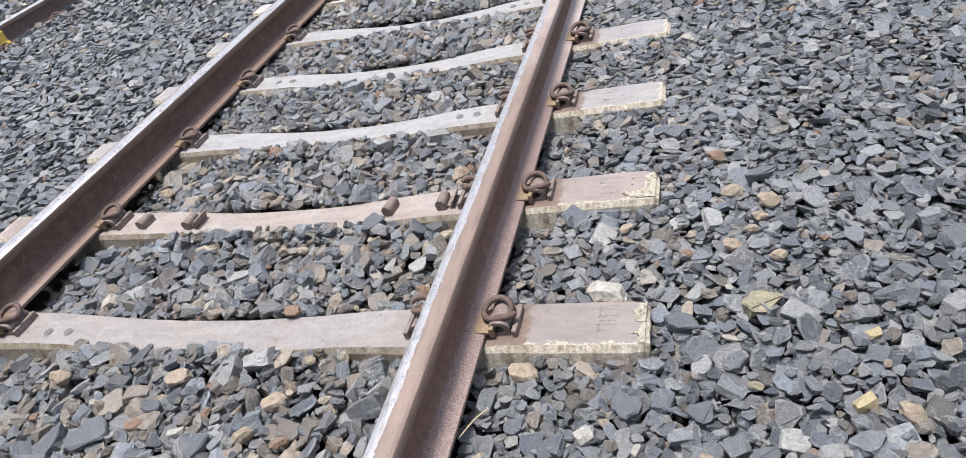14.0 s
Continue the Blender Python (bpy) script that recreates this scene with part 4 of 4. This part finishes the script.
def shape_mesh(s, mat):
    v, f, e = FINE[s]
    me = bpy.data.meshes.new("stone")
    me.from_pydata(v.tolist(), [], f.tolist())
    for m in (mat, EDGES.get(mat.name, mat), RUBBED.get(mat.name, mat)):
        me.materials.append(m)
    me.polygons.foreach_set("material_index", e.astype(np.int32))
    return me


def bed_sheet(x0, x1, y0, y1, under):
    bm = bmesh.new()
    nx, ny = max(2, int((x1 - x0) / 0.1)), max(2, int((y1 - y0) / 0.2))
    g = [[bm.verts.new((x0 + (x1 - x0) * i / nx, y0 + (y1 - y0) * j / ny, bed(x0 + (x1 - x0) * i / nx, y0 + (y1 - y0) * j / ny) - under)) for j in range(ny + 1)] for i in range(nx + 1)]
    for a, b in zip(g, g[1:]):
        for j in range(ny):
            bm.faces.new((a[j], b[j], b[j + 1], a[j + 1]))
    return mesh_of(bm, "ballast_bed", M_SHADED_EARTH)


STONE_CACHE = {}


def ballast(name, label, span, rows, near, mats, under=0.07):
    """A bed with its stones: those inside the near stretch are pieces of their own, the rest one heap."""
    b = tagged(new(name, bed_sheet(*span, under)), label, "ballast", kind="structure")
    pick = np.zeros(len(rows), bool)
    if near:
        x0, x1, y0, y1 = near
        inside = np.where((rows[:, 0] > x0) & (rows[:, 0] < x1) & (rows[:, 1] > y0) & (rows[:, 1] < y1))[0]
        inside = inside[np.argsort(-rows[inside, 2] - rows[inside, 6])][:300]
        pick[inside] = True
        for x, y, z, tx, ty, tz, a, s, fl in rows[pick]:
            s = int(s)
            if (s, mats[1].name) not in STONE_CACHE:
                STONE_CACHE[s, mats[1].name] = shape_mesh(s, mats[1])
            o = new("stone", STONE_CACHE[s, mats[1].name])
            o.parent = b
            o.location, o.rotation_euler, o.scale = (x, y, z), (tx, ty, tz), (a, a, a * fl)
    rest = rows[~pick]
    tiny = rest[:, 6] < 0.0135
    close = ~tiny & (rest[:, 0] > -0.9) & (rest[:, 0] < 2.2) & (rest[:, 1] < 0.75) & (rest[:, 1] > -1.1)
    remote = (rest[:, 1] > 3.2) | (rest[:, 1] < -1.1) | (rest[:, 0] < -3.9) | (rest[:, 0] + 0.5 * rest[:, 1] < -2.0)
    for chosen, shapes in ((close, FINE), (~close & ~remote, SHAPES), (remote, COARSE)):
        if chosen.any():
            heap = new("loose_stones", heap_mesh(rest[chosen], "loose_stones", mats[0], shapes))
            heap.parent = b
            tagged(heap, label, kind="stuff")
    return b


def off_edge(x, y):
    """Past the ragged outer edge of the shoulder."""
    return x > 2.9 + 0.2 * min(max(y - 2.6, -1.0), 2.5) + 0.12 * noise.noise((y * 1.7, 4.0, 0.0)) + 0.08 * noise.noise((y * 9.0, 1.0, x * 9.0))


def rough_pour(x0, x1, y0, y1, seed):
    return pour(x0, x1, y0, y1, 0.042, 1300, seed, 0.38, cell=0.016, deep=0.06)


crib = np.concatenate([pour(-0.86, 0.86, -1.1, 7.6, 0.028, 7000, 11, 0.45, flat=0.9, mix=(0.55, 0.36), fill=1.0), rough_pour(-0.86, 0.86, 7.6, 12.0, 21), rough_pour(-0.86, 0.86, -5.0, -1.1, 22)])


def split_off(name, label, rows, stretches, mats):
    """Lays the nearest stretches as beds of their own; returns the rows that are left."""
    left = np.ones(len(rows), bool)
    for x0, x1, y0, y1 in stretches:
        inside = (rows[:, 0] > x0) & (rows[:, 0] < x1) & (rows[:, 1] > y0) & (rows[:, 1] < y1) & left
        left &= ~inside
        ballast(name, label, (x0, x1, y0, y1), rows[inside], (x0, x1, y0, y1), mats, 0.064)
    return rows[left]


LAB_CRIB = "dusty grey and brown broken stones between two sleepers"
crib = split_off("crib_ballast", LAB_CRIB, crib, [(-0.9, 0.9, a, b) for a, b in zip(SLEEPERS[7:12], SLEEPERS[8:12])], MATS_CRIB)
bed_crib = ballast("crib_ballast", "dusty grey broken stones between the rails", (-0.95, 0.95, -5.0, 12.0), crib, (-0.7, 0.72, -1.1, -0.6), MATS_CRIB)
right = np.concatenate([pour(0.9, 3.3, -1.1, 3.2, 0.0228, 10000, 12, 0.3, deep=0.064, skip=off_edge, flat=0.74, mix=(0.8, 0.18), fill=1.0), pour(0.9, 3.45, 3.2, 8.2, 0.03, 4200, 13, 0.32, deep=0.055, skip=off_edge, flat=0.75, mix=(0.86, 0.12)), rough_pour(0.9, 2.98, 8.2, 12.0, 23), rough_pour(0.9, 2.98, -5.0, -1.1, 24)])
LAB_SHOULDER = "dark slate-grey broken stones on the track shoulder"
right = split_off("shoulder_ballast", "grey and brown broken stones round the sleeper ends", right, [(0.97, 1.45, -0.6, -0.01), (0.97, 1.45, -0.01, 0.56), (0.97, 1.45, 0.56, 1.14), (0.97, 1.45, 1.15, 1.72)], MATS_STRIP)
right = split_off("shoulder_ballast", LAB_SHOULDER, right, [(1.45, 1.95, -0.6, -0.1), (1.45, 1.95, -0.1, 0.4), (1.45, 2.0, 0.4, 0.95), (1.45, 2.0, 0.95, 1.6), (1.95, 2.4, 0.3, 0.8), (2.0, 2.5, 0.8, 1.4)], MATS_SLATE)
bed_right = ballast("shoulder_ballast", LAB_SHOULDER, (0.95, 2.9, -5.0, 12.0), right, (1.95, 2.4, -0.4, 0.3), MATS_SLATE)
mid = np.concatenate([pour(-3.85, -0.9, -0.6, 9.0, 0.03, 4000, 14, 0.3, deep=0.05, flat=0.8, mix=(0.86, 0.12)), rough_pour(-3.85, -0.9, 9.0, 12.0, 25), rough_pour(-3.85, -0.9, -5.0, -0.6, 26)])
ballast("middle_ballast", "dark slate-grey broken stones between two tracks", (-3.9, -0.95, -5.0, 12.0), mid, (-2.4, -1.0, 0.6, 2.2), MATS_SLATE)
far = np.concatenate([pour(-8.8, -3.8, 1.8, 12.0, 0.042, 1700, 15, 0.36, cell=0.014, deep=0.045), rough_pour(-8.8, -3.8, -5.0, 1.8, 27)])
ballast("far_ballast", "grey broken stones of the next track", (-8.8, -3.9, -5.0, 12.2), far, None, MATS_SLATE)


# crumbs of soil and small stones past the shoulder's edge
crumb = np.random.RandomState(77)
n = 5000
cx, cy = crumb.uniform(2.72, 4.2, n), crumb.uniform(1.6, 6.5, n)
cz = np.array([bed(a, b) for a, b in zip(cx, cy)]) - 0.052
soil = np.stack([cx, cy, cz, crumb.normal(0, 0.5, n), crumb.normal(0, 0.5, n), crumb.uniform(0, 6.28, n), np.clip(0.011 * np.exp(crumb.normal(0, 0.5, n)), 0.004, 0.035), crumb.randint(0, len(COARSE), n), crumb.uniform(0.5, 0.9, n)], 1)
tagged(new("soil_crumbs", heap_mesh(soil, "soil_crumbs", M_DIRT, COARSE)), "loose brown soil crumbs and small stones beside the ballast", "soil", kind="stuff")


# stones that stand out, each with its place, half length, turn and look
TAN = ((0.359, -0.367, 0.036, 50), (1.062, -0.155, 0.04, -5), (1.489, -0.386, 0.024, -40), (1.224, -0.457, 0.019, 40), (1.292, -0.463, 0.028, 10), (1.85, -0.152, 0.013, 60), (1.869, -0.275, 0.028, -30), (0.562, -0.466, 0.038, 85), (0.67, -0.266, 0.027, 40),
       (0.399, -0.263, 0.037, 25), (0.454, -0.137, 0.02, 0), (0.043, -0.196, 0.045, 12), (-0.405, -0.204, 0.045, 5), (1.57, 0.51, 0.034, 20), (1.662, 0.436, 0.034, -15), (1.635, 0.374, 0.026, 30), (1.616, 0.323, 0.024, 5), (1.562, 0.271, 0.027, -20), (1.669, 0.204, 0.023, 25), (1.274, 0.378, 0.026, 60), (-0.711, 0.806, 0.045, 10), (0.254, 1.02, 0.038, 80), (0.637, 0.796, 0.04, 75))
YELLOW = ((1.792, -0.255, 0.024, 15), (1.836, -0.073, 0.02, 40))
RUST = ((0.475, -0.383, 0.03, 50), (-0.011, -0.352, 0.028, 10), (1.207, -0.413, 0.028, -15), (0.292, 0.07, 0.032, 0), (0.681, 0.177, 0.034, -15), (1.443, 0.252, 0.021, 0), (1.528, 0.705, 0.03, 0), (1.78, 0.256, 0.014, 40))
PALE = ((1.25, 0.105, 0.066, -8), (0.146, -0.374, 0.024, 20), (1.232, -0.329, 0.022, 40), (1.347, -0.359, 0.015, 70), (1.48, -0.462, 0.017, 20), (2.151, 2.87, 0.06, 0))
OLIVE = ((1.616, 0.04, 0.05, -10), (1.595, -0.203, 0.021, -45))
GREY = ((1.32, -0.24, 0.05, 70), (1.597, -0.384, 0.045, 15), (1.682, -0.406, 0.036, 35), (1.481, -0.267, 0.034, 10), (1.154, -0.358, 0.034, 60), (-0.126, -0.393, 0.07, 25), (-0.259, -0.424, 0.06, 70),
        (0.238, -0.412, 0.042, 80), (0.537, -0.339, 0.05, -15), (0.01, -0.292, 0.034, 20), (1.44, 0.0, 0.045, 15), (1.651, 0.568, 0.052, 10), (0.427, 0.46, 0.045, -15))
NOTED = {"tan": (M_TAN, "tan brown rounded stone", TAN), "yellow": (M_YELLOW, "yellowish square-edged stone", YELLOW), "rust": (M_RUST, "reddish brown stone", RUST),
         "pale": (M_PALE, "pale speckled stone", PALE), "olive": (M_OLIVE, "flat olive-grey stone", OLIVE), "grey": (M_GREY, "large smooth grey slate piece", GREY)}
rnd = random.Random(77)
for key, (mat, label, spots) in NOTED.items():
    for n, (x, y, a, turn) in enumerate(spots):
        s = (n * 7 + 3) % SLABS if key in ("grey", "olive") else SLABS + (n * 3) % CHUNKS if key == "yellow" or (key == "pale" and n) else SLABS + CHUNKS + n % PEBBLES
        owner = bed_crib if x < 0.9 else bed_right
        o = new("stone", shape_mesh(s, mat))
        o.parent = owner
        flat = 0.9 if key in ("grey", "olive") else 1.0
        top = max(bed(x, y), sleeper_top(x) if near_sleeper(x, y, 0, SLEEPERS, 0.0) else -1)
        o.location, o.rotation_euler, o.scale = (x, y, top + 0.004), (rnd.uniform(-0.2, 0.2), rnd.uniform(-0.2, 0.2), radians(turn)), (a, a, a * flat)
        o["label"] = label

# stones that lie over the front edges of the sleepers
for y, spots in ((SLEEPERS[8], (-0.34, -0.25, -0.2, -0.12, -0.06, 0.02, 0.1, -0.43)), (SLEEPERS[7], (-0.3, -0.2, -0.12, 0.0, 0.12, 0.25, 0.36)), (SLEEPERS[9], (-0.3, -0.1, 0.05, 0.4)), (SLEEPERS[10], (-0.2, 0.0, 0.1, 0.3)), (SLEEPERS[11], (-0.2, 0.1, 0.2))):
    for x in spots:
        s = rnd.randrange(SLABS + CHUNKS)
        a = rnd.uniform(0.026, 0.046)
        o = new("stone", shape_mesh(s, MATS_CRIB[1]))
        o.parent = bed_crib
        o.location, o.rotation_euler, o.scale = (x, y - 0.078 + rnd.uniform(-0.02, 0.015), sleeper_top(x) + 0.004), (rnd.uniform(-0.5, 0.3), rnd.uniform(-0.4, 0.4), rnd.uniform(0, 6)), (a, a, a)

# TASK:
Report how many lines in this data include the string "that", and nothing else.

# EXPECTED ANSWER:
4